→ Job: Identify and pull out each line of the entries in which "recreates" occurs.

→ Exercise input:
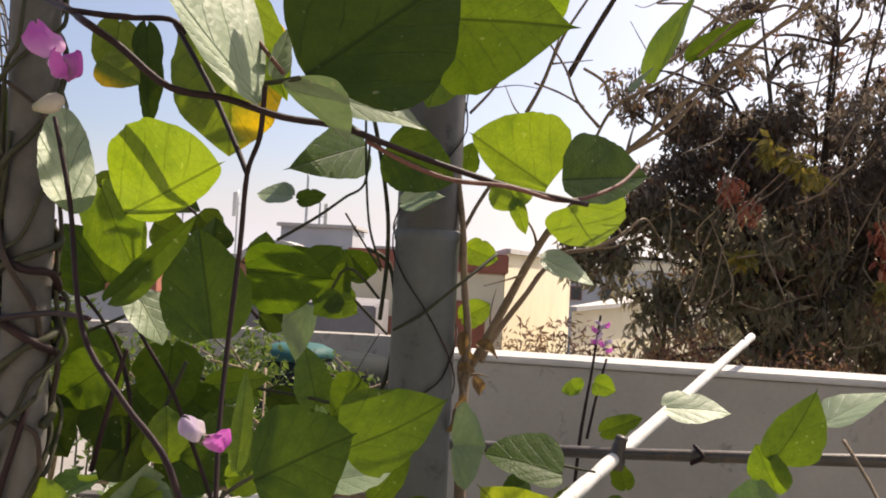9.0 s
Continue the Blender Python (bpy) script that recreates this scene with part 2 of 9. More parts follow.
M_GREYWALL = grain_mat("grey_building_wall", (0.36, 0.37, 0.40), (0.48, 0.49, 0.52), 0.6, 0.85, 0.3, 0.004, fine=12)
M_DULLWALL = grain_mat("dull_plaster", (0.17, 0.165, 0.175), (0.25, 0.24, 0.25), 0.6, 0.9, 0.3, 0.004, fine=12)
M_DARKGLASS = grain_mat("dark_window_glass", (0.02, 0.025, 0.03), (0.04, 0.045, 0.05), 2, 0.12, 0.02, 0.0005)
M_TILE_RED = grain_mat("red_roof_tile", (0.30, 0.10, 0.07), (0.42, 0.16, 0.10), 3, 0.8, 0.5, 0.01, fine=25)
M_GROUND = grain_mat("town_ground", (0.16, 0.14, 0.11), (0.27, 0.24, 0.19), 0.05, 0.95, 0.4, 0.02, spots=(0.09, 0.11, 0.05), fine=1.2)
M_STEEL = grain_mat("galvanised_steel", (0.35, 0.36, 0.37), (0.5, 0.51, 0.52), 6, 0.45, 0.1, 0.0005, metallic=0.7)
M_BLUE = grain_mat("blue_plastic", (0.012, 0.10, 0.50), (0.03, 0.16, 0.62), 12, 0.35, 0.1, 0.0005)
M_BLACKTANK = grain_mat("black_tank_plastic", (0.012, 0.015, 0.015), (0.024, 0.028, 0.028), 6, 0.8, 0.1, 0.0008, gloss=0.08)
M_DRY = grain_mat("dry_plant", (0.13, 0.09, 0.045), (0.30, 0.23, 0.13), 30, 0.85, 0.4, 0.001, fine=200)
M_CLAY = grain_mat("terracotta", (0.30, 0.13, 0.08), (0.42, 0.20, 0.12), 12, 0.8, 0.4, 0.001)


def foliage_mat(name, c1, c2, c3, trans, share=0.35):
    """Small leaves: each one takes its own tone."""
    m, nt, p, out = mat_new(name)
    g = nt.nodes.new("ShaderNodeNewGeometry")
    col = ramp(nt, g.outputs["Random Per Island"], [(0.0, c1), (0.55, c2), (0.97, c3)])
    nt.links.new(col, p.inputs["Base Color"])
    p.inputs["Roughness"].default_value = 0.5
    t = nt.nodes.new("ShaderNodeBsdfTranslucent")
    nt.links.new(mix_rgb(nt, 0.5, col, trans), t.inputs["Color"])
    mix = nt.nodes.new("ShaderNodeMixShader")
    mix.inputs[0].default_value = share
    nt.links.new(p.outputs[0], mix.inputs[1])
    nt.links.new(t.outputs[0], mix.inputs[2])
    nt.links.new(mix.outputs[0], out.inputs[0])
    return m


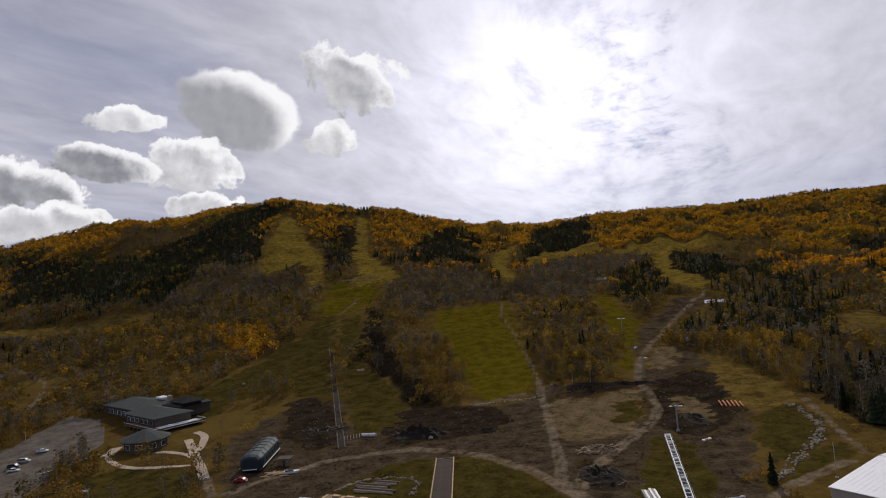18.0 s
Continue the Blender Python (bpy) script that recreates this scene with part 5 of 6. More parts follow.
def shell(x, y, L, w_, turn, label):
    """A white half-pipe shell lying open side down."""
    ob = thing("fabric_shell", label, "shelter", stand(x, y, turn), group="white shells by the woods")
    for k, t in (("skin", 0.08),):
        bm = B()
        arc = np.linspace(0, math.pi, 13)
        for q in np.linspace(-L / 2, L / 2, 2)[:1]:
            outer = [[(px, w_ * math.cos(a), w_ * 0.9 * math.sin(a)) for a in arc] + [(px, (w_ - t) * math.cos(a), (w_ - t) * 0.9 * math.sin(a)) for a in reversed(arc)] for px in (-L / 2, L / 2)]
            loft(bm, outer)
        part(k, bm, "white_paint", ob)
    for px in (-L / 2, 0.0, L / 2):
        bm = B()
        loft(bm, [[(px + dx, (w_ + dr) * math.cos(a), (w_ + dr) * 0.9 * math.sin(a)) for dx, dr in ((-0.06, 0.01), (0.06, 0.01), (0.06, 0.07), (-0.06, 0.07))] for a in arc])
        part("rib", bm, "steel", ob)


shell(87.0, 266.5, 3.4, 2.0, 100, "white curved shell standing at the edge of the woods")
shell(48.8, 216.6, 4.2, 2.0, 60, "white curved shell lying on the grass")
stack = thing("board_stack", "stack of weathered boards on the grass", "lumber", stand(95.0, 270.0, 8))
for k in range(5):
    part("board", box(B(), -4.5, 4.5, -1.2 + k * 0.5, -0.8 + k * 0.5, 0.0 + 0.1 * (k % 2), 0.3 + 0.1 * (k % 2), 0.02), "wood" if k % 2 else "concrete", stack)
small = thing("crate", "small white crate with a loose pole on the grass", "crate", stand(53.2, 215.4, 25))
part("body", box(B(), -1.0, 1.0, -0.5, 0.5, 0, 0.7, 0.04), "white_paint", small)
part("lid", box(B(), -1.04, 1.04, -0.54, 0.54, 0.702, 0.8, 0.02), "white_paint", small)
part("pole", rod(B(), (1.2, 0, 0.06), (7.0, 1.5, 0.08), 0.07, n=6), "wood", small)


def junk(name, label, x, y, spread, n, mats, seed, tall=0.8):
    """A heap of separate scrap pieces."""
    rr = random.Random(seed)
    ob = thing(name, label, "scrap heap", pose(0, 0, 0))
    for i in range(n):
        px, py = x + rr.gauss(0, spread), y + rr.gauss(0, spread)
        z = gz(px, py)
        L, w_, h = rr.uniform(0.5, 2.4), rr.uniform(0.2, 0.9), rr.uniform(0.2, tall)
        form = rr.random()
        if form < 0.45:
            bm = box(B(), -L / 2, L / 2, -w_ / 2, w_ / 2, -0.05, h, 0.04)
            nm = "crate"
        elif form < 0.75:
            bm = rod(B(), (-L * 0.8, 0, 0.1), (L * 0.8, rr.uniform(-0.4, 0.4), 0.15 + h * 0.4), 0.09, n=6)
            nm = "pipe"
        else:
            bm = rod(B(), (0, 0, -0.02), (0, 0, h), w_ * 0.5, n=10)
            nm = "drum"
        part(nm, bm, rr.choice(mats), ob, m=pose(px, py, z, rr.uniform(-5, 5), rr.uniform(-5, 5), rr.uniform(0, 180)))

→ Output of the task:
Continue the Blender Python (bpy) script that recreates this scene with part 2 of 9. More parts follow.
Continue the Blender Python (bpy) script that recreates this scene with part 5 of 6. More parts follow.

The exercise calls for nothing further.